How much of this is true and how much is invention?
The head of US Special Operations Command said Tuesday that the US government is in "unbelievable turmoil," a situation that he suggested could undermine US efforts to fight adversaries such as ISIS.
"Our government continues to be in unbelievable turmoil. I hope they sort it out soon because we're a nation at war," Army Gen. Raymond "Tony" Thomas told a symposium in Maryland.
While it wasn't exactly clear what Thomas was referring to, his remarks come less than 24 hours after retired Lt. Gen. Michael Flynn was forced to step down as national security adviser, becoming by far the shortest tenured adviser in history.
Thomas oversees America's elite Special Operations troops, including Navy SEALs and Army Green Berets, which have played a large role in carrying out the nation's conflicts since 9/11.
Asked later about his comments, Thomas, a veteran of Iraq and Afghanistan, said: "As a commander, I'm concerned our government be as stable as possible.
This is extraordinary, considering that CNN admits "it wasn't exactly clear what Thomas was referring to." If it's "not exactly clear" why report the damn story in the first place?!
Thomas should be at least disciplined and perhaps fired for commenting on politics while on active duty. What does he know about Washington politics sitting in his office at SOCOM headquarters in Florida? His indiscretion has given ammunition to the political enemies of his commander in chief. As a senior military commander, he should have known better.

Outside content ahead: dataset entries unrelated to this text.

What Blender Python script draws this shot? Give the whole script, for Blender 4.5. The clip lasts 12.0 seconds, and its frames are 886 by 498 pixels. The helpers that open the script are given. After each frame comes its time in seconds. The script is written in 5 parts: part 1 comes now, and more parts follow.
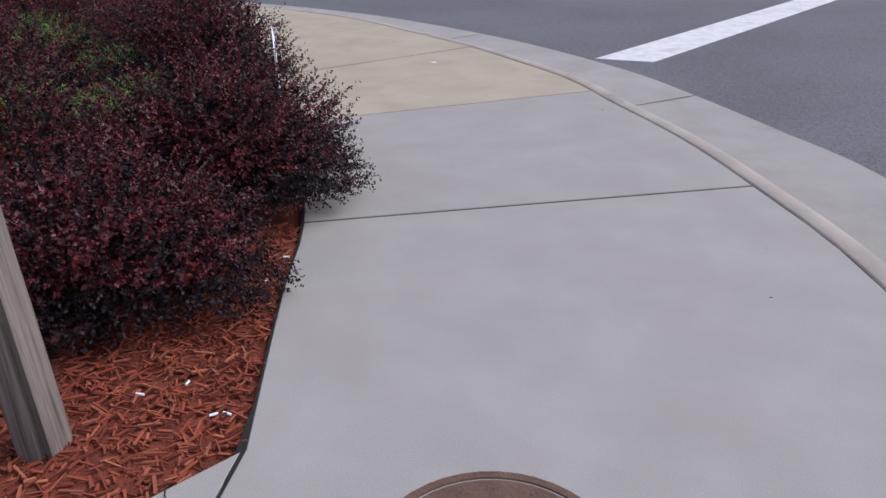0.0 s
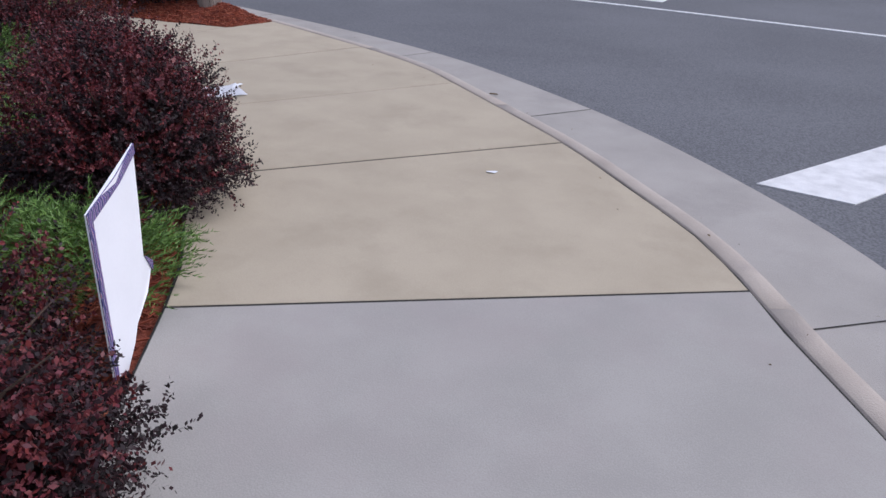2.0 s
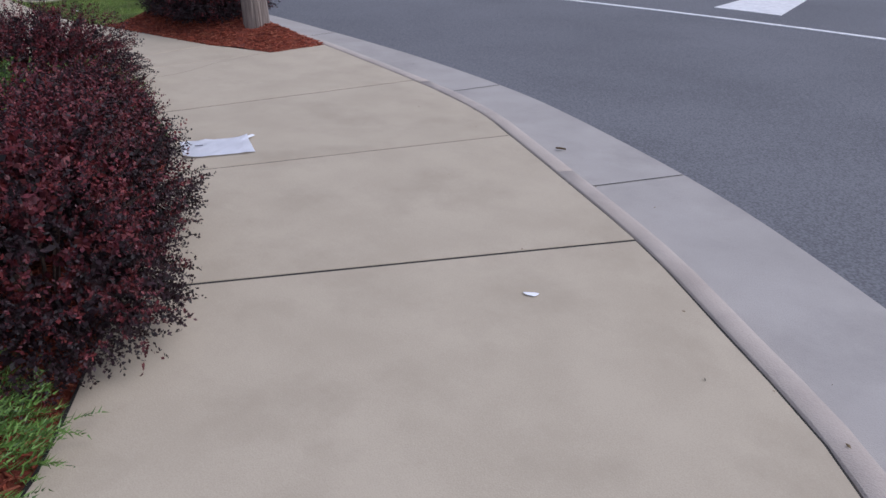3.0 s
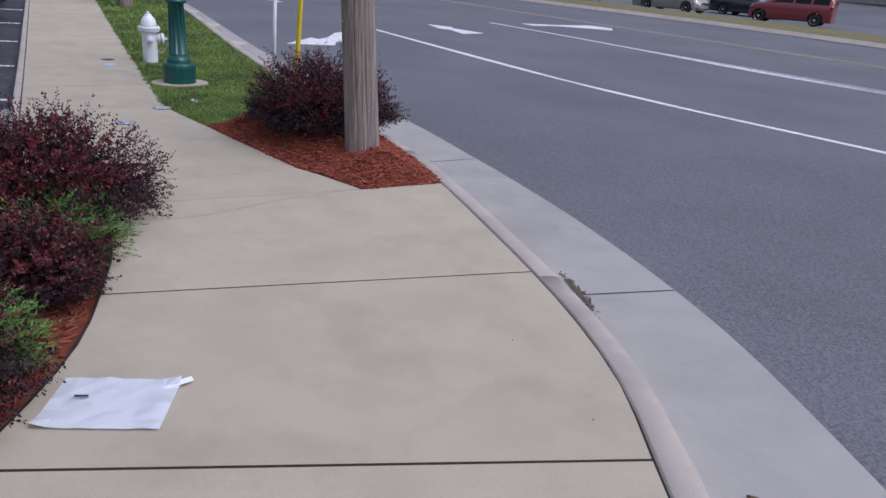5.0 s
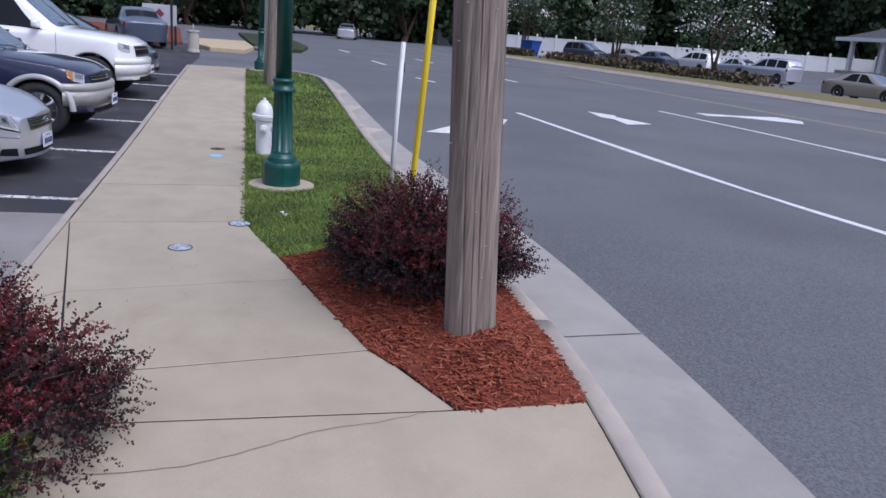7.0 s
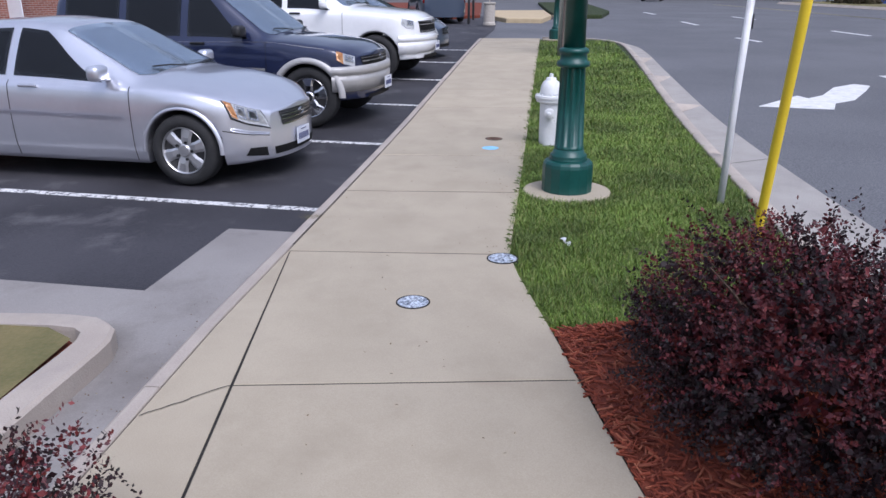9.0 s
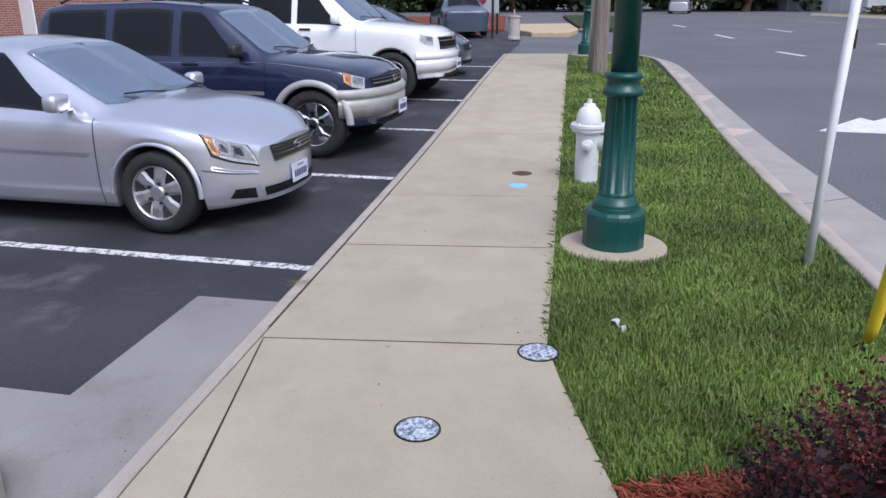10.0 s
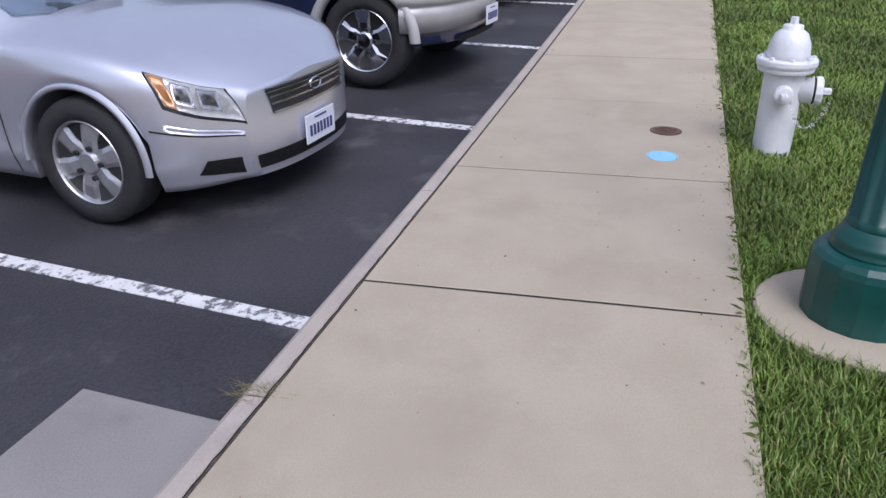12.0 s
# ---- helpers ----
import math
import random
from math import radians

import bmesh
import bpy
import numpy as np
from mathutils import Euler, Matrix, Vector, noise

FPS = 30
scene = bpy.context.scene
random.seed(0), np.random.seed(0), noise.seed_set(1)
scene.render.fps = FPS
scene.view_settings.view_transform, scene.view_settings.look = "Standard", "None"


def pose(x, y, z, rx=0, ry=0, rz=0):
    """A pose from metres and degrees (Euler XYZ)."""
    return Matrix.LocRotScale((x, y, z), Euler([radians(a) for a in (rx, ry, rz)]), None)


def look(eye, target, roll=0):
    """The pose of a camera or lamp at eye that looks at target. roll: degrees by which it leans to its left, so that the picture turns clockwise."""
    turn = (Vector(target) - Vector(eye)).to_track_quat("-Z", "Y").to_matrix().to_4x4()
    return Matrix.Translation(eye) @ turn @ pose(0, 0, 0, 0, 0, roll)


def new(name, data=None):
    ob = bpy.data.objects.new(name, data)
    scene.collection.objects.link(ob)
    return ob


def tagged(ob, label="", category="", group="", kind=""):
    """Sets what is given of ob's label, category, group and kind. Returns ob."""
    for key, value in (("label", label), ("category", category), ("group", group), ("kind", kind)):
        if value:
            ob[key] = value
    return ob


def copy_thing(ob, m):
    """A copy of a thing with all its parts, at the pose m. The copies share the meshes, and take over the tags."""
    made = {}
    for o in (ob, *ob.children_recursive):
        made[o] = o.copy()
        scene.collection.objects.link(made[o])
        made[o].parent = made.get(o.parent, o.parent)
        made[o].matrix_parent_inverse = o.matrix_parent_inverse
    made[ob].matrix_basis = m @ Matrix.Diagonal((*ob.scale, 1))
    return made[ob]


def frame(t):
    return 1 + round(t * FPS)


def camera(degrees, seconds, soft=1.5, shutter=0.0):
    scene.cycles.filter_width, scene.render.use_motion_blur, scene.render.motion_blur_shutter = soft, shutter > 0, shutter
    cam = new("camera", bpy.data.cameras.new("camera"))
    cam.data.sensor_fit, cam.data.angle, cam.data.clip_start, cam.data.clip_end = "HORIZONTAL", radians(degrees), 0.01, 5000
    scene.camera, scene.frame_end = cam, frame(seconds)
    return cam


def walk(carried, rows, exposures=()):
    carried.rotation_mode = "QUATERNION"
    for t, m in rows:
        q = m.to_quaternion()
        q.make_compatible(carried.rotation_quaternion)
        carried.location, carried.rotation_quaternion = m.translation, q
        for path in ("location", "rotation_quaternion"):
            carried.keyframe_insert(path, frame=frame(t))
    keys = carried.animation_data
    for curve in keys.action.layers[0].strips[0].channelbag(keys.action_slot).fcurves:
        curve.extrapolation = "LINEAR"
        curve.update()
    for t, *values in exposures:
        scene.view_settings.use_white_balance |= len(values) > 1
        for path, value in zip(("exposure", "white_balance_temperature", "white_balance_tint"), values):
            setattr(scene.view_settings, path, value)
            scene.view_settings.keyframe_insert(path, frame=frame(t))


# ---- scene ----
cam = camera(60.9, 12.0)
EXPOSURES = [(0, 0.0, 5930, 17), (2.5, 0.0, 5780, 18), (3.5, -0.22, 5650, 19), (5.5, 0.0, 5620, 19), (6.5, 0.04, 5620, 19), (8.5, 0.26, 5650, 18), (9.5, 0.3, 5780, 17), (10.5, 0.32, 5780, 16), (11, 0.32, 5780, 16), (12, 0.22, 5780, 19)]
PATH = [
    (0, (2.263, -0.002, 1.463), (1.514, 1.639, 0.599), -1.3),
    (0.5, (2.194, 0.636, 1.477), (1.458, 2.28, 0.608), -0.6),
    (1, (2.063, 1.33, 1.476), (1.222, 2.921, 0.605), 1.3),
    (1.5, (1.69, 1.998, 1.481), (0.772, 3.54, 0.599), 2.1),
    (2, (1.42, 2.745, 1.48), (0.39, 4.272, 0.612), 2.4),
    (2.5, (1.134, 3.42, 1.539), (0.006, 4.868, 0.626), 1.5),
    (3, (0.888, 4.028, 1.58), (-0.342, 5.403, 0.690), 1.4),
    (3.5, (0.423, 4.727, 1.529), (-0.929, 6.048, 0.735), 0.95),
    (3.7, (0.251, 4.947, 1.49), (-1.133, 6.234, 0.695), 1.3),
    (5.3, (-0.982, 6.536, 1.61), (-2.608, 7.484, 0.931), 3.9),
    (5.5, (-1.193, 6.683, 1.611), (-2.836, 7.606, 0.94), 3.6),
    (6, (-1.655, 6.93, 1.651), (-3.353, 7.797, 1.047), 4.1),
    (6.5, (-2.125, 7.208, 1.682), (-3.885, 7.99, 1.145), 4.2),
    (6.7, (-2.354, 7.306, 1.704), (-4.134, 8.042, 1.167), 4.6),
    (8.3, (-4.048, 7.713, 1.573), (-5.943, 7.9, 0.961), 1.9),
    (8.5, (-4.237, 7.742, 1.575), (-6.133, 7.837, 0.948), 1.4),
    (9, (-4.818, 7.763, 1.547), (-6.705, 7.665, 0.893), -0.0),
    (9.5, (-5.4, 7.74, 1.54), (-7.288, 7.573, 0.902), -0.6),
    (10, (-5.942, 7.73, 1.538), (-7.836, 7.571, 0.915), -0.4),
    (10.5, (-6.468, 7.698, 1.521), (-8.355, 7.551, 0.875), -0.2),
    (11, (-7.069, 7.677, 1.461), (-8.94, 7.503, 0.777), -0.4),
    (11.5, (-7.696, 7.613, 1.433), (-9.526, 7.362, 0.665), -1.4),
    (12, (-8.238, 7.526, 1.359), (-9.999, 7.136, 0.494), -0.6),
]
walk(cam, [(t, look(eye, target, roll)) for t, eye, target, roll in PATH], EXPOSURES)

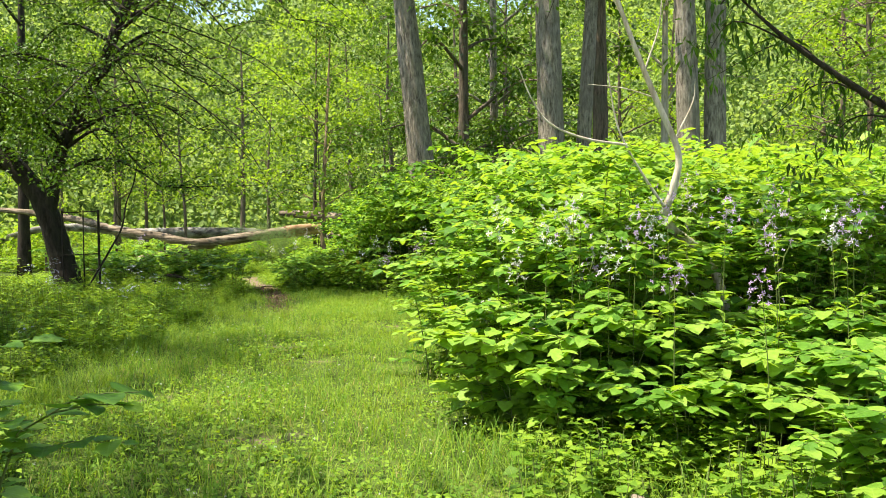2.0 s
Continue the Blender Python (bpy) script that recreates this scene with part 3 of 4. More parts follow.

These are just a sampling of the over-the-top, exaggerated, hysterical reporting done that is deliberately, consciously being created to undermine and eventually destroy a legitimately elected president. It's never been done on this scale before. Fed by social media and the interconnectedness of the internet, Donald Trump is facing a challenge far greater than Richard Nixon faced when his presidency began to unravel. And the speed at which the attacks are rolling downhill is making it difficult – if not impossible – for Trump and his people to turn the situation around.